[DATA BLOCK]
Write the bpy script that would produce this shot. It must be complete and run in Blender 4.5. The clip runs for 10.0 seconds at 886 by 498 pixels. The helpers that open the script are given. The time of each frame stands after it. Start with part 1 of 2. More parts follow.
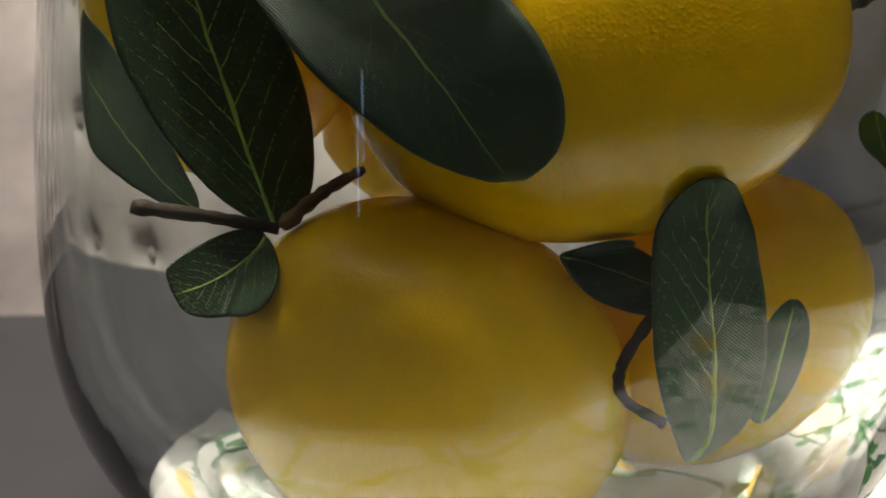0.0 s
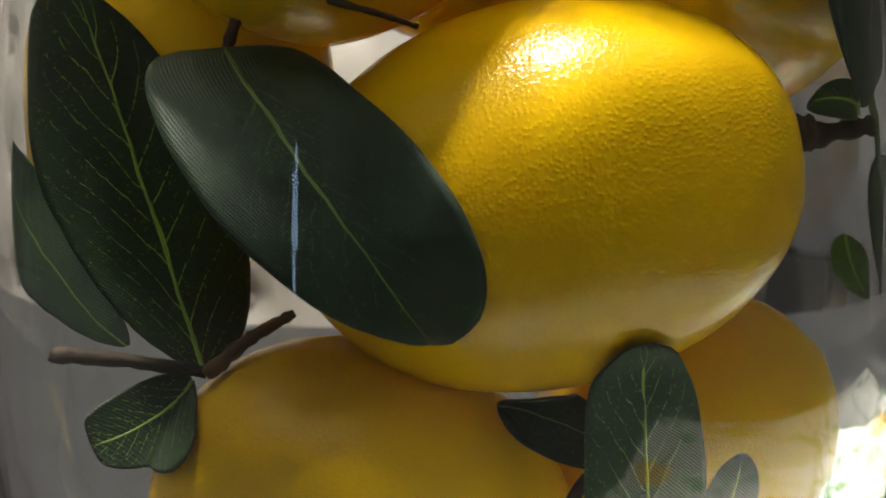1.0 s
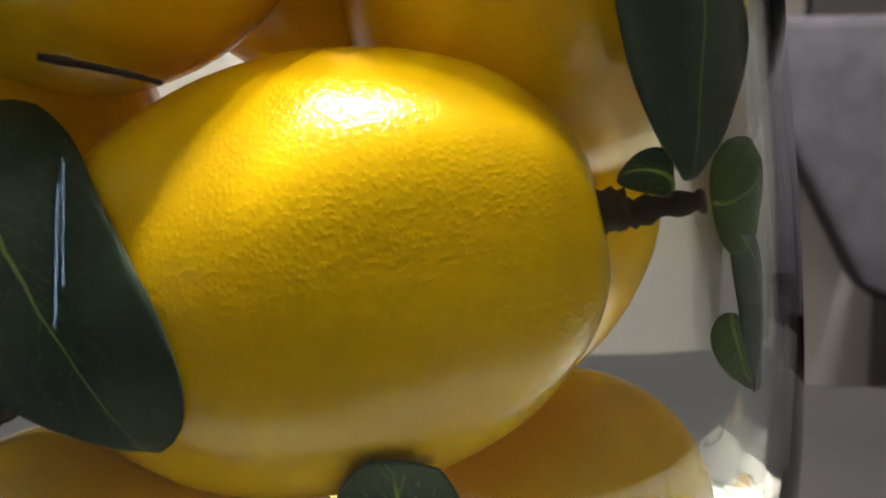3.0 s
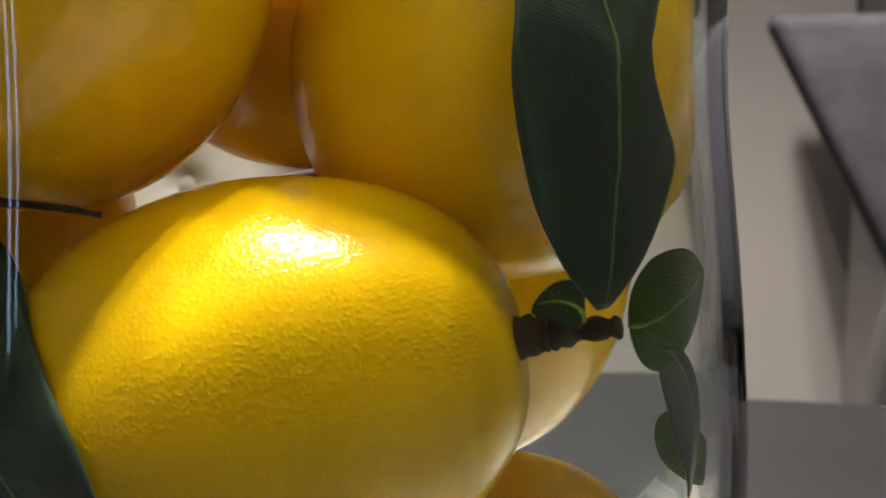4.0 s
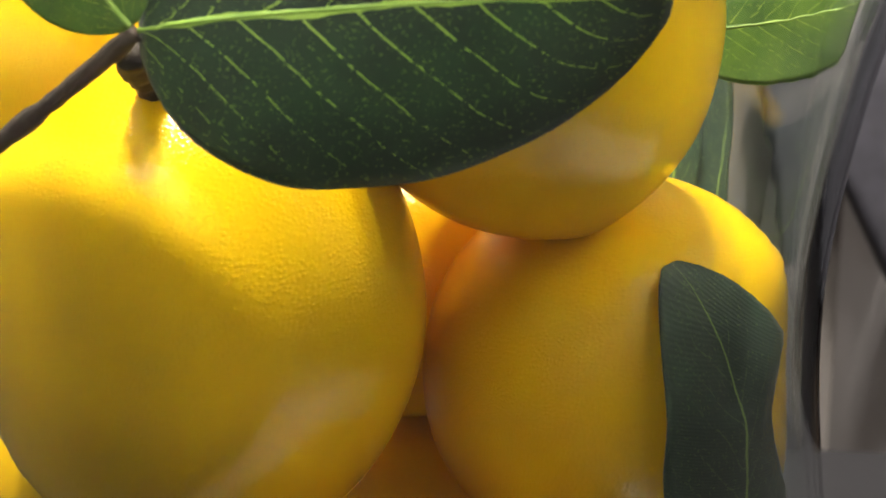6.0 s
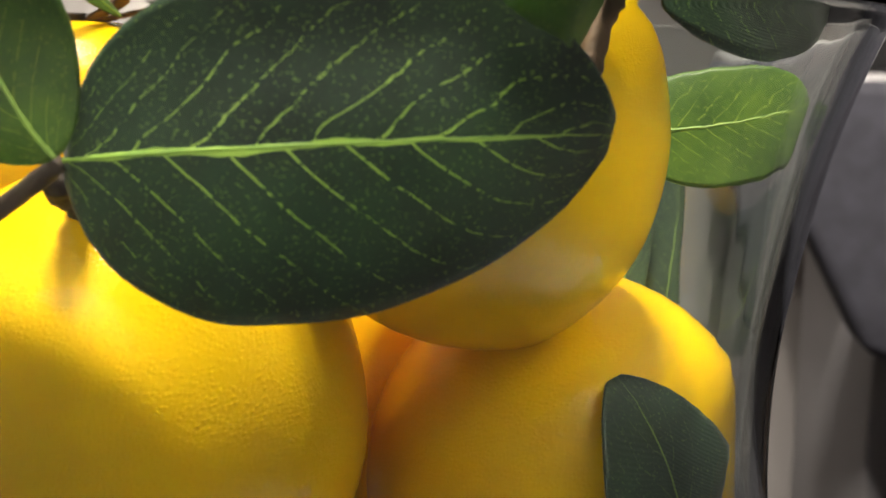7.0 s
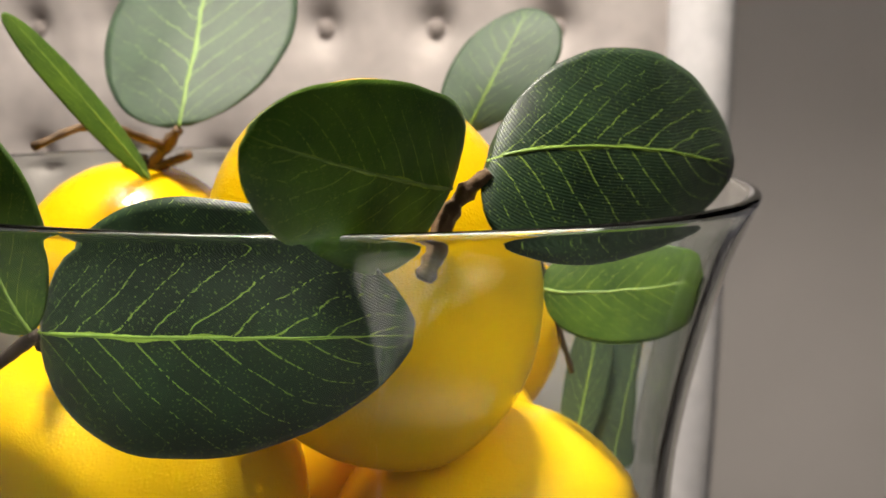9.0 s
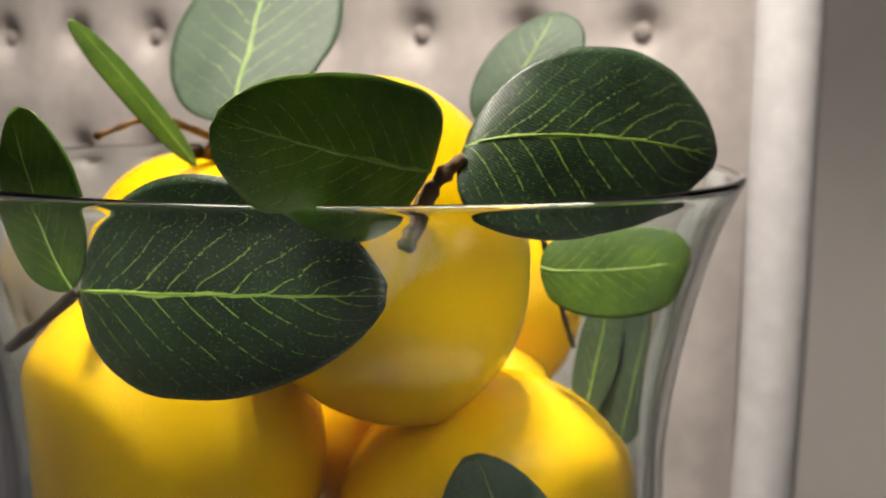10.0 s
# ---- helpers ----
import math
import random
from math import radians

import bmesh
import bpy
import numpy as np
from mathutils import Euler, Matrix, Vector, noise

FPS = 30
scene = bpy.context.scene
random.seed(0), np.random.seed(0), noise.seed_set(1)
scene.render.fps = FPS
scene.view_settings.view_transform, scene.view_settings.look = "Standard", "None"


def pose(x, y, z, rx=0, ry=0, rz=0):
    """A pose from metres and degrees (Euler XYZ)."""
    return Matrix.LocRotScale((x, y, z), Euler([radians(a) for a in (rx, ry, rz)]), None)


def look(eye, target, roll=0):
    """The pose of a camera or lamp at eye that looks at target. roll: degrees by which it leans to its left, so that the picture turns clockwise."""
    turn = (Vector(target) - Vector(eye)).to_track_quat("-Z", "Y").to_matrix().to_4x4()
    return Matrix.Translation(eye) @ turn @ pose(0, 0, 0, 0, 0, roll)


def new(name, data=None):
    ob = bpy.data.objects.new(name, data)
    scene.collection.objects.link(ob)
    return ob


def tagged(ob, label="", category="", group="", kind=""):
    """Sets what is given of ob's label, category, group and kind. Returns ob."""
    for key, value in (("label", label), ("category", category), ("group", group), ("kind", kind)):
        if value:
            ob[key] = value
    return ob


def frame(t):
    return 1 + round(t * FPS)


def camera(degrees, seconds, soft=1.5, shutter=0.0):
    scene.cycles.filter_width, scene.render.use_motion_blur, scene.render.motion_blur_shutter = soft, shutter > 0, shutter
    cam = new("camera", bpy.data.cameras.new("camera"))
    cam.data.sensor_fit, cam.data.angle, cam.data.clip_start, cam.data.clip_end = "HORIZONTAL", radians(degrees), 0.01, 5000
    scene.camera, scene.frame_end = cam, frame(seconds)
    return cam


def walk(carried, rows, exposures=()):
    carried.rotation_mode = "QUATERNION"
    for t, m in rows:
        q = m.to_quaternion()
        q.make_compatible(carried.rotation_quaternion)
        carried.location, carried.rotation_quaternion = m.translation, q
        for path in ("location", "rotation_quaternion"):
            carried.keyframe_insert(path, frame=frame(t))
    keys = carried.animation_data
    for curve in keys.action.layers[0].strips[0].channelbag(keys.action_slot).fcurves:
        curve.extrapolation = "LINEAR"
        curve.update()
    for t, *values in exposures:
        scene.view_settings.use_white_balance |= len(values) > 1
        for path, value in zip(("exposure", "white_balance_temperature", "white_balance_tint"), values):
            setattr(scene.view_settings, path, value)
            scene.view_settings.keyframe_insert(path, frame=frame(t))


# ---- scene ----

[INSTRUCTIONS TO FOLLOW] Every line of the data above should be quoted exactly. Omit the pictures.

[WRITTEN ANSWER]
Write the bpy script that would produce this shot. It must be complete and run in Blender 4.5. The clip runs for 10.0 seconds at 886 by 498 pixels. The helpers that open the script are given. The time of each frame stands after it. Start with part 1 of 2. More parts follow.
0.0 s
1.0 s
3.0 s
4.0 s
6.0 s
7.0 s
9.0 s
10.0 s
# ---- helpers ----
import math
import random
from math import radians

import bmesh
import bpy
import numpy as np
from mathutils import Euler, Matrix, Vector, noise

FPS = 30
scene = bpy.context.scene
random.seed(0), np.random.seed(0), noise.seed_set(1)
scene.render.fps = FPS
scene.view_settings.view_transform, scene.view_settings.look = "Standard", "None"


def pose(x, y, z, rx=0, ry=0, rz=0):
    """A pose from metres and degrees (Euler XYZ)."""
    return Matrix.LocRotScale((x, y, z), Euler([radians(a) for a in (rx, ry, rz)]), None)


def look(eye, target, roll=0):
    """The pose of a camera or lamp at eye that looks at target. roll: degrees by which it leans to its left, so that the picture turns clockwise."""
    turn = (Vector(target) - Vector(eye)).to_track_quat("-Z", "Y").to_matrix().to_4x4()
    return Matrix.Translation(eye) @ turn @ pose(0, 0, 0, 0, 0, roll)


def new(name, data=None):
    ob = bpy.data.objects.new(name, data)
    scene.collection.objects.link(ob)
    return ob


def tagged(ob, label="", category="", group="", kind=""):
    """Sets what is given of ob's label, category, group and kind. Returns ob."""
    for key, value in (("label", label), ("category", category), ("group", group), ("kind", kind)):
        if value:
            ob[key] = value
    return ob


def frame(t):
    return 1 + round(t * FPS)


def camera(degrees, seconds, soft=1.5, shutter=0.0):
    scene.cycles.filter_width, scene.render.use_motion_blur, scene.render.motion_blur_shutter = soft, shutter > 0, shutter
    cam = new("camera", bpy.data.cameras.new("camera"))
    cam.data.sensor_fit, cam.data.angle, cam.data.clip_start, cam.data.clip_end = "HORIZONTAL", radians(degrees), 0.01, 5000
    scene.camera, scene.frame_end = cam, frame(seconds)
    return cam


def walk(carried, rows, exposures=()):
    carried.rotation_mode = "QUATERNION"
    for t, m in rows:
        q = m.to_quaternion()
        q.make_compatible(carried.rotation_quaternion)
        carried.location, carried.rotation_quaternion = m.translation, q
        for path in ("location", "rotation_quaternion"):
            carried.keyframe_insert(path, frame=frame(t))
    keys = carried.animation_data
    for curve in keys.action.layers[0].strips[0].channelbag(keys.action_slot).fcurves:
        curve.extrapolation = "LINEAR"
        curve.update()
    for t, *values in exposures:
        scene.view_settings.use_white_balance |= len(values) > 1
        for path, value in zip(("exposure", "white_balance_temperature", "white_balance_tint"), values):
            setattr(scene.view_settings, path, value)
            scene.view_settings.keyframe_insert(path, frame=frame(t))


# ---- scene ----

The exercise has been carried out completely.